- Location
- Windsor, CO NEC: 2017
- Occupation
- Hospital Master Electrician
You people are unreal....lol....sorry your life experiences have left you all so jaded and scorn. I am nearly 100% you all have no clue what it takes to be on a CMP as you throw stones from the peanut gallery..... Good Luck !
I resemble that remark. :lol:
Some of my experiences with the code-making process have indeed left me jaded; I didn't waste my time submitting a single proposal this cycle, because they have demonstrated themselves collectively to be not just resistant but immune to common sense. Historically, they have proven all too eager to leap into sweeping radical changes if the changes have been proposed by the manufacturers, likely believing that just although they cannot wrap their minds around the scope of the change, that the manufacturers surely had vetted their ideas before suggesting them. If the little man rebuts the manufacturer's proposals with evidence (statistics, history, and verifiable statement) they are swept aside without serious consideration. Don Ganiere is a shining example of this phenomenon, as noted in every ROP/ROC since the AFCI became a gleam in the NFPA's eye.
Meanwhile, when the little man (such as myself and others on this forum without a recognizable company or organization standing behind them) propose simple, common sense changes related to either the language misuse, or a common trade practice that benefits field personnel that bear no negative impacts on safety (and in some cases have been successfully executed for years without consequence) then the panel is reticent to hear out and/or help the little man. When the stars align and they actually read the proposal, give it due attention and act accordingly, somehow they still manage to screw it up.
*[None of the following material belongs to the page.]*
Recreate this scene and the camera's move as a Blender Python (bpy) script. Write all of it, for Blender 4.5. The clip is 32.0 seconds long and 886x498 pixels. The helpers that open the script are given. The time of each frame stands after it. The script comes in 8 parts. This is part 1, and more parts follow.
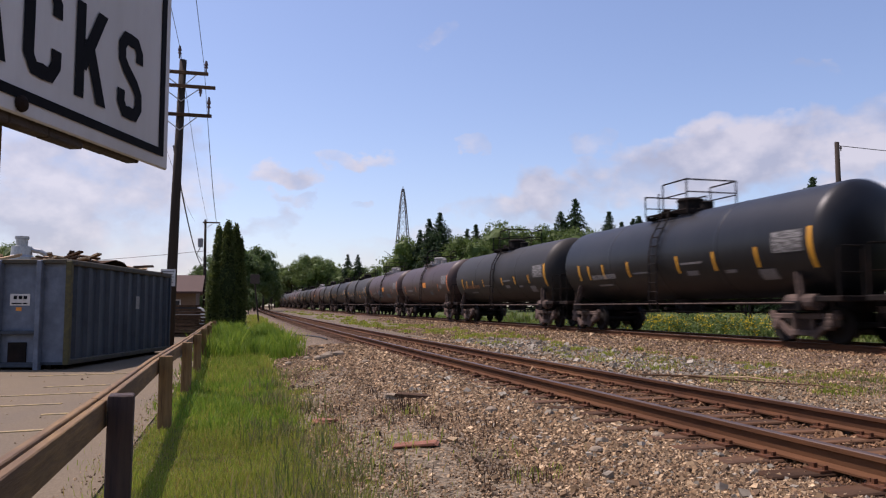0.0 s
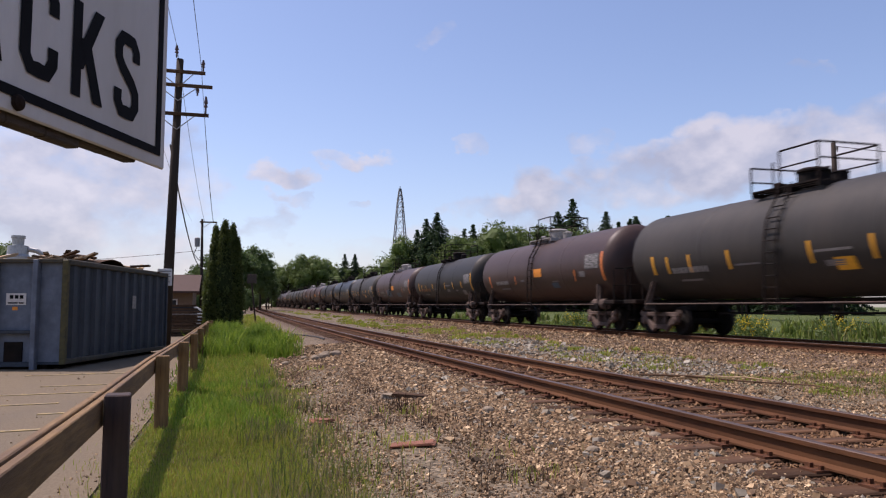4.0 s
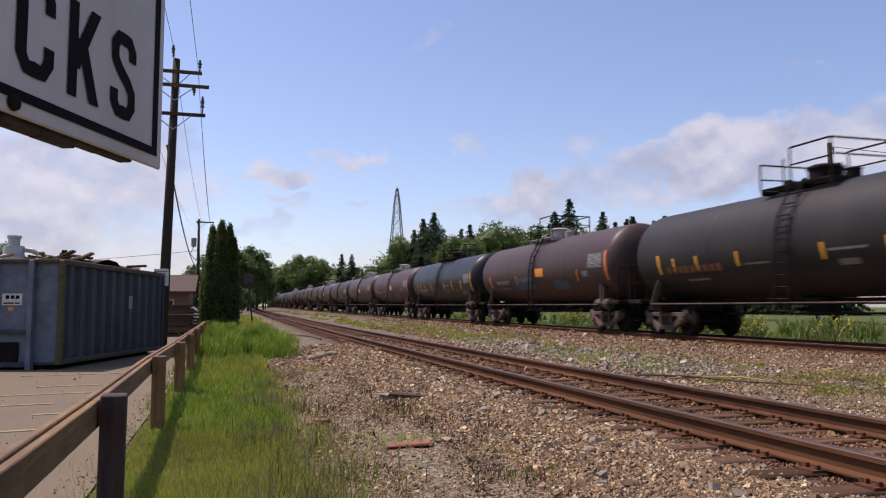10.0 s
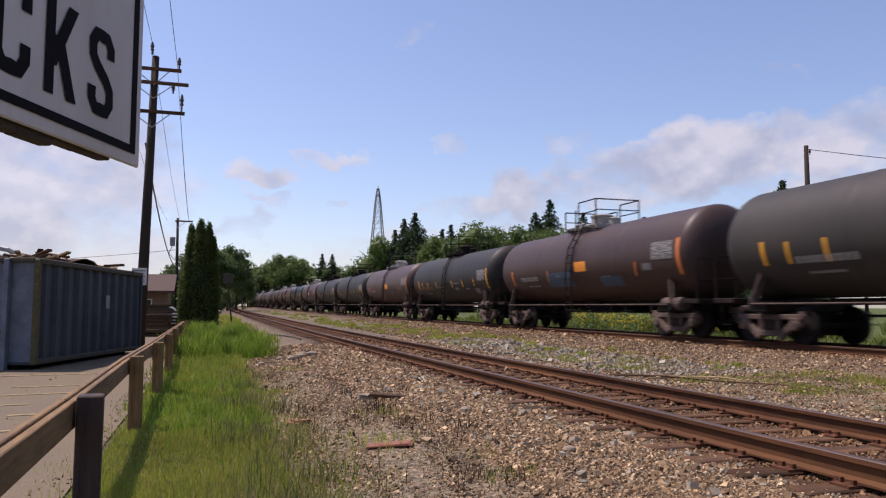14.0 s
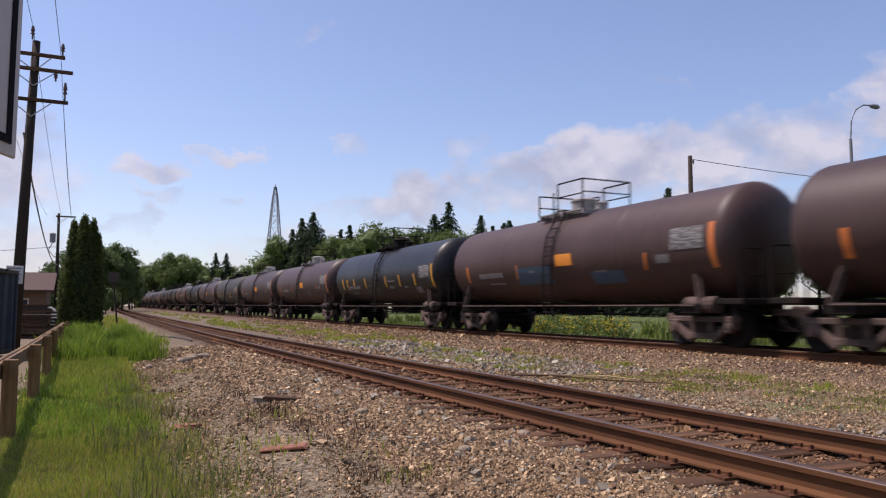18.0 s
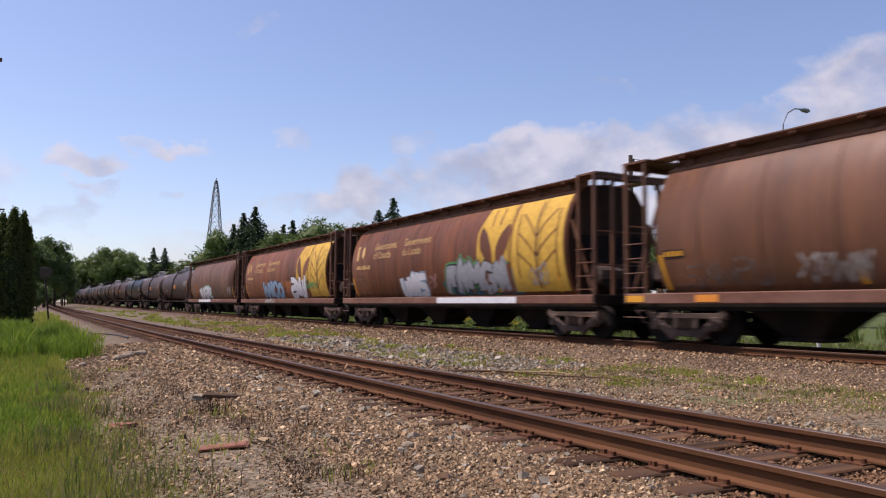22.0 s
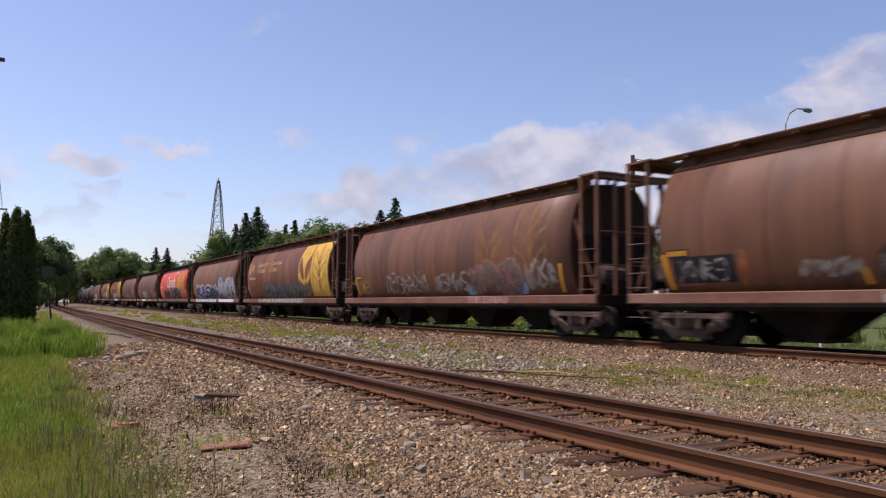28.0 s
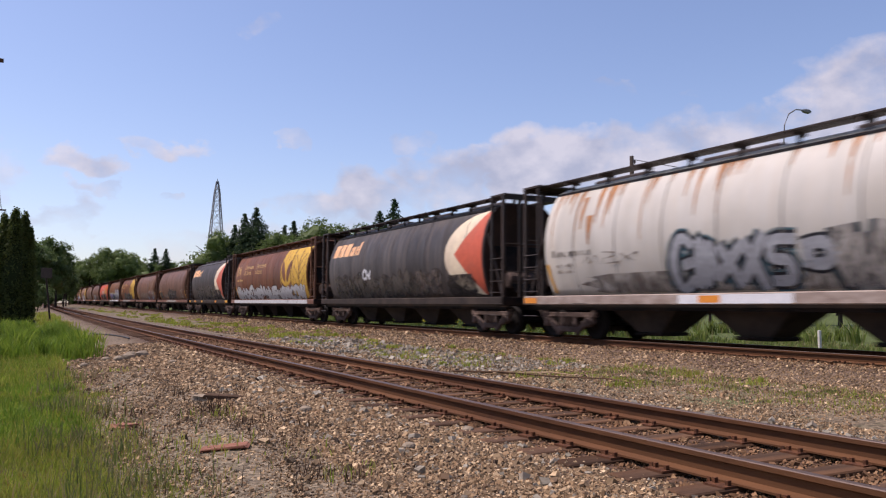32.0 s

Example: 2008 358.30(C). The little man gave a dose of sense, and NFPA managed to inoculate itself from it.
Personally, I would invest my time improving this badly worded book that has had ample opportunity for revision in it's hundred year history to make it easier on field personnel to read, study, implement, and test from. Unfortunately it's a fool's errand when the people that sit upon the panel don't demonstrate fifth grade reading proficiency. How many cycles did the little man point out the error with the nonexistent prohibition in the parallel conductor sizing rule regarding conductors smaller than 1/0? How did it get written that way in the first place? There have been many examples of the CMPs demonstrating that they just flat do not understand 90.5 and the nature of the code.
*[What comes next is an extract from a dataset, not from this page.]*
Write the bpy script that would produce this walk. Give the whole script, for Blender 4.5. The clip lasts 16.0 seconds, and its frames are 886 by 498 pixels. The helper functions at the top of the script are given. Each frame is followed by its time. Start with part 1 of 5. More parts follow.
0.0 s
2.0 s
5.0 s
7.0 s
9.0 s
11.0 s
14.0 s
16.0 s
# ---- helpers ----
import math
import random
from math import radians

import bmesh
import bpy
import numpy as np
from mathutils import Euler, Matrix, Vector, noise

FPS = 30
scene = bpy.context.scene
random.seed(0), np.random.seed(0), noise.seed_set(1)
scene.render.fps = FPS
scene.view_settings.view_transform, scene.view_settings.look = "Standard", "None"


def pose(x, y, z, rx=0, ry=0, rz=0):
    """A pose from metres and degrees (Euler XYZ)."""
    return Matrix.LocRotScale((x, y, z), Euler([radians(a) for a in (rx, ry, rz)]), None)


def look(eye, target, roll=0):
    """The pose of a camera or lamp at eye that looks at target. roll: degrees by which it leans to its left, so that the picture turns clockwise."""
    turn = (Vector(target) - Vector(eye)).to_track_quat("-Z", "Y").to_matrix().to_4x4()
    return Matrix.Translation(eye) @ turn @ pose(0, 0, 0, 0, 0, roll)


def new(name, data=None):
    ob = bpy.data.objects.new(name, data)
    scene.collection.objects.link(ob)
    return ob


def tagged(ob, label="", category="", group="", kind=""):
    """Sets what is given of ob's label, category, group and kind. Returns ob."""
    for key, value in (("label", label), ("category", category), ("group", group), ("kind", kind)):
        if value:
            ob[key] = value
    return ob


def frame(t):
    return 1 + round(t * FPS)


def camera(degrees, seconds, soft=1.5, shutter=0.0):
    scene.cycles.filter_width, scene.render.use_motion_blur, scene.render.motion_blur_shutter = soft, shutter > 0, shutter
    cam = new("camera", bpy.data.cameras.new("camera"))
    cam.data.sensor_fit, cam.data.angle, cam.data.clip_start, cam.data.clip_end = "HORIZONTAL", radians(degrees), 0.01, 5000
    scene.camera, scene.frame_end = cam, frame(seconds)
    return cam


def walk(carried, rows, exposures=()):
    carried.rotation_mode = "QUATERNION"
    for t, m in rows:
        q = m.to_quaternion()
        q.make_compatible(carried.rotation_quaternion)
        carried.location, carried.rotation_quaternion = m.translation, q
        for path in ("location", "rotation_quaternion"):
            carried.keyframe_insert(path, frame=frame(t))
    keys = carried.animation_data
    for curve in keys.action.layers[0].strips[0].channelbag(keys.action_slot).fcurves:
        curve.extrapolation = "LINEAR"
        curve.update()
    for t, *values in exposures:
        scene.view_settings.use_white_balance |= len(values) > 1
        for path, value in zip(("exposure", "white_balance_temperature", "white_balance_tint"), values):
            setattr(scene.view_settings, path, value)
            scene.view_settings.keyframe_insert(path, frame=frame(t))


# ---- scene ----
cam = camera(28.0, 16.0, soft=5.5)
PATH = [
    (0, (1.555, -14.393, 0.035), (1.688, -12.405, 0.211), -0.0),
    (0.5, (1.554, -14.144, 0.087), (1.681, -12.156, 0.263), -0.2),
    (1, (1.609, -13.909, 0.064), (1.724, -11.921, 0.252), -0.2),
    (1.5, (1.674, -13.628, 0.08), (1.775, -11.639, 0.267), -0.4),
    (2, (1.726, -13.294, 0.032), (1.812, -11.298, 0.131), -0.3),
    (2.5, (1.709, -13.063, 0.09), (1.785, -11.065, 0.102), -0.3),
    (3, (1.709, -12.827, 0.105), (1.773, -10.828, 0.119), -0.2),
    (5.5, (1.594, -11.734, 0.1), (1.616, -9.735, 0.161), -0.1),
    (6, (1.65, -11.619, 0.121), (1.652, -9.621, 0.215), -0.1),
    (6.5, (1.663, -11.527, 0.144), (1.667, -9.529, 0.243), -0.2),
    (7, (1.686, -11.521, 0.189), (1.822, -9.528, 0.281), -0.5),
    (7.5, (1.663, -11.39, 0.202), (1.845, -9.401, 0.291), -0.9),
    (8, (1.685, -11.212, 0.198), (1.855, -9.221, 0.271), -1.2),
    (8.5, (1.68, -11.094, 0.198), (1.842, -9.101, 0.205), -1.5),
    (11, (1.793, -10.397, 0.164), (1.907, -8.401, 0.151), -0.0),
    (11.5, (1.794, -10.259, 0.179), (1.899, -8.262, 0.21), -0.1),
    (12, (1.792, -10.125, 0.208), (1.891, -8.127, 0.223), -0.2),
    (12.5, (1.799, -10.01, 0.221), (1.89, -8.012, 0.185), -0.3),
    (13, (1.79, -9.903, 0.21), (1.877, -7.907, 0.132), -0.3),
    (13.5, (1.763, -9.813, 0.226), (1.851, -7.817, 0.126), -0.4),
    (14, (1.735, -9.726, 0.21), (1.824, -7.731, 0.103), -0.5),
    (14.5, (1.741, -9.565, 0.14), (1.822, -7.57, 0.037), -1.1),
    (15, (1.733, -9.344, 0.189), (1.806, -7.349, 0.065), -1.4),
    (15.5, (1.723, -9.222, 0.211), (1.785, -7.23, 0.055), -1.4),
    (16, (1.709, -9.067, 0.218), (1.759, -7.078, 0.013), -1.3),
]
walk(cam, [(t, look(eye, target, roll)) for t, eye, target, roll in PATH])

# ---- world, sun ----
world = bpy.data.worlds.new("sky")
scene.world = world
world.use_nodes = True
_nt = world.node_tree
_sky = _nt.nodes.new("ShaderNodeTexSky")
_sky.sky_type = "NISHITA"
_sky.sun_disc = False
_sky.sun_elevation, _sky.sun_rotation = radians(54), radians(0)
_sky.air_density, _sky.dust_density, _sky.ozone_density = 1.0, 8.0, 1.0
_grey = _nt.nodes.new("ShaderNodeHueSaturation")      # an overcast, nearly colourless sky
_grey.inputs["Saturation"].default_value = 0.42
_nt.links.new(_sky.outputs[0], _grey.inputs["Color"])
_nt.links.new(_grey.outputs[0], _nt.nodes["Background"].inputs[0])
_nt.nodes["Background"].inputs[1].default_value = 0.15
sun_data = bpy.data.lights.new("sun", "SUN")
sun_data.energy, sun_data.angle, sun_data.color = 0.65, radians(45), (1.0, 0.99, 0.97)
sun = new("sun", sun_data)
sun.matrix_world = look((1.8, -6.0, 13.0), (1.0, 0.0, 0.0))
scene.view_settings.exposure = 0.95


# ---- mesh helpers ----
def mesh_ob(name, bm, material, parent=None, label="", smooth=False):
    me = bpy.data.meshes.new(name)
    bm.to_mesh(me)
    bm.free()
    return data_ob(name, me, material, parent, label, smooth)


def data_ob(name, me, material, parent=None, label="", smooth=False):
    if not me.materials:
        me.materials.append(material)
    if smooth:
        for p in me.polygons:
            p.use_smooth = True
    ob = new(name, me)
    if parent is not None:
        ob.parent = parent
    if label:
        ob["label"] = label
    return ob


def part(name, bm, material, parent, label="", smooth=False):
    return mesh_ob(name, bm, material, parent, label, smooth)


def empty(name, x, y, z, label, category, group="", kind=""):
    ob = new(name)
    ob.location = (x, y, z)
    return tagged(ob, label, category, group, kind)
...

I am a fairly honest person: I don't mind admitting that generally I am convinced I am right when I write a proposal, and I do get emotionally invested in my ideas. I was dealt a pretty heavy emotional blow when I danced with the dragon that is Article 310 with the intent of taming it. I got so close to remodeling the tattered, tortured heart of the NEC to a clean, orderly, easily referenced series of sections. The only way to fix Article 310 to make it habitable for future generations is to bulldoze it, and it almost happened! But alas, people that can't build sentences were in charge of the remodel, it fell apart, and I was standing just close enough to hear the thud as it happened. That was crushing, but it also served to wake me up to realize there are much more fulfilling ways for me to spend my time than attempting to help them fix their broken book. I have had scant personal experience with the code making process in the grand scheme of things, but what l have seen has left a bad taste in my mouth.
I don't care about a person's intentions and desires at work. If they are bad at their jobs, I get rid of them. Paul W. Abernathy, you may sing their praises from the rooftops about how good they are at what they do, and how their hearts are in the right spot, how they give at church on Sundays and are the cream of the crop in their respective fields - but at the end of the day, if they can't write sentences, arrange outlines of text, and abide by the rulebook of their task, they are incompetent. If they can't respect the dramatic impacts that their actions can have, and execute their offices with trepidation and deliberation, listen to all voices before coming to a conclusion, they are myopic and dangerous, and threaten the integrity of their work.
If they are as sycophantic with the manufacturers as you are with them, the trade is doomed.